# Supplied data:
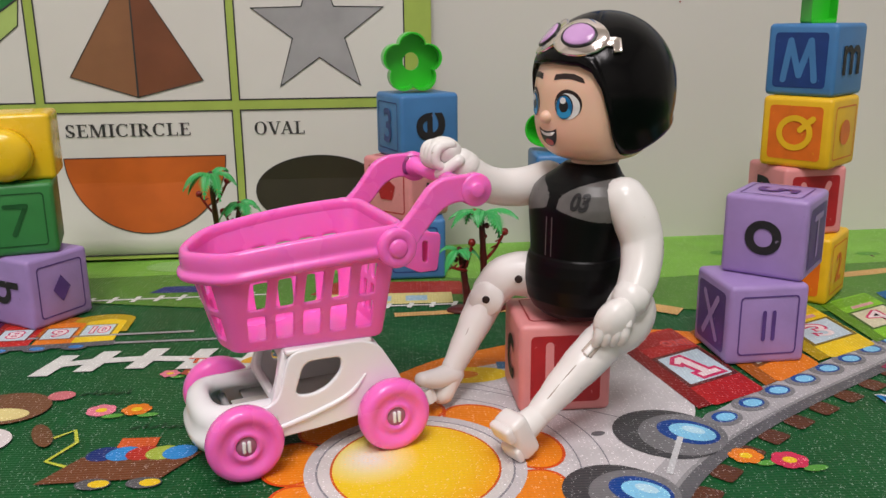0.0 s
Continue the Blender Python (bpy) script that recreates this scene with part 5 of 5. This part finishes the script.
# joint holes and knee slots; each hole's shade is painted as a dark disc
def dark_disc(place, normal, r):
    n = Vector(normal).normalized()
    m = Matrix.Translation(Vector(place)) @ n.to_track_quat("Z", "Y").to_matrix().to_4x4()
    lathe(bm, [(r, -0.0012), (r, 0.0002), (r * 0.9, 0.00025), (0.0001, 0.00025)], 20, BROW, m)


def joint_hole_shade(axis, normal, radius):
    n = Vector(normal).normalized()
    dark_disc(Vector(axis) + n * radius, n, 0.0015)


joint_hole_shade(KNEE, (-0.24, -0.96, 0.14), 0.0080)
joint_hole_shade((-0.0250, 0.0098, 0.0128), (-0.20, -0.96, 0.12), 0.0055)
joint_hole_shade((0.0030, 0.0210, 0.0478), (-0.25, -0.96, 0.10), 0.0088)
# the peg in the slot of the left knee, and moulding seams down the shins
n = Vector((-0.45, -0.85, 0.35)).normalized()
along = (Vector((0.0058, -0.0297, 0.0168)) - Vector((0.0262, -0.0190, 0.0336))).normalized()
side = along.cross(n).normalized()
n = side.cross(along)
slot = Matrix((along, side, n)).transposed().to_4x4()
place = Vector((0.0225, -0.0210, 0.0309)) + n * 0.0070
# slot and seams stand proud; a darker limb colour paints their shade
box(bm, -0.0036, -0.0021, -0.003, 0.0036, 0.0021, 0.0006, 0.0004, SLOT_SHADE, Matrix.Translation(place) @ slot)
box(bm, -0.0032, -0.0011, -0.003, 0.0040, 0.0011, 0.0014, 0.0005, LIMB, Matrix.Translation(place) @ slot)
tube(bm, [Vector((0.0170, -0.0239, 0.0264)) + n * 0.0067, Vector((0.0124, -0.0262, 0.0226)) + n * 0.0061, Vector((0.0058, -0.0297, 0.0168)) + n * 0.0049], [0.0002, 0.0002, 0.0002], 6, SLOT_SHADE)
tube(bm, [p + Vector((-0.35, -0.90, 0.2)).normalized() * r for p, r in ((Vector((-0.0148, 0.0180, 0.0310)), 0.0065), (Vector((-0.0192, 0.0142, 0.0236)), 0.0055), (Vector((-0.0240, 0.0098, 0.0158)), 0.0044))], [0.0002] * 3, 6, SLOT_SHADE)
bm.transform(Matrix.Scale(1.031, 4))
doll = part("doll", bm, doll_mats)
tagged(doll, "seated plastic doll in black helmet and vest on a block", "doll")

# Aim of the task:
Without any pictures, reproduce the lines from the first one in the material through the line that has "lathe(bm, [(r, -0.0012), (r, 0.0002), (r", exactly as they appear.

# Complete output:
0.0 s
Continue the Blender Python (bpy) script that recreates this scene with part 5 of 5. This part finishes the script.
# joint holes and knee slots; each hole's shade is painted as a dark disc
def dark_disc(place, normal, r):
    n = Vector(normal).normalized()
    m = Matrix.Translation(Vector(place)) @ n.to_track_quat("Z", "Y").to_matrix().to_4x4()
    lathe(bm, [(r, -0.0012), (r, 0.0002), (r * 0.9, 0.00025), (0.0001, 0.00025)], 20, BROW, m)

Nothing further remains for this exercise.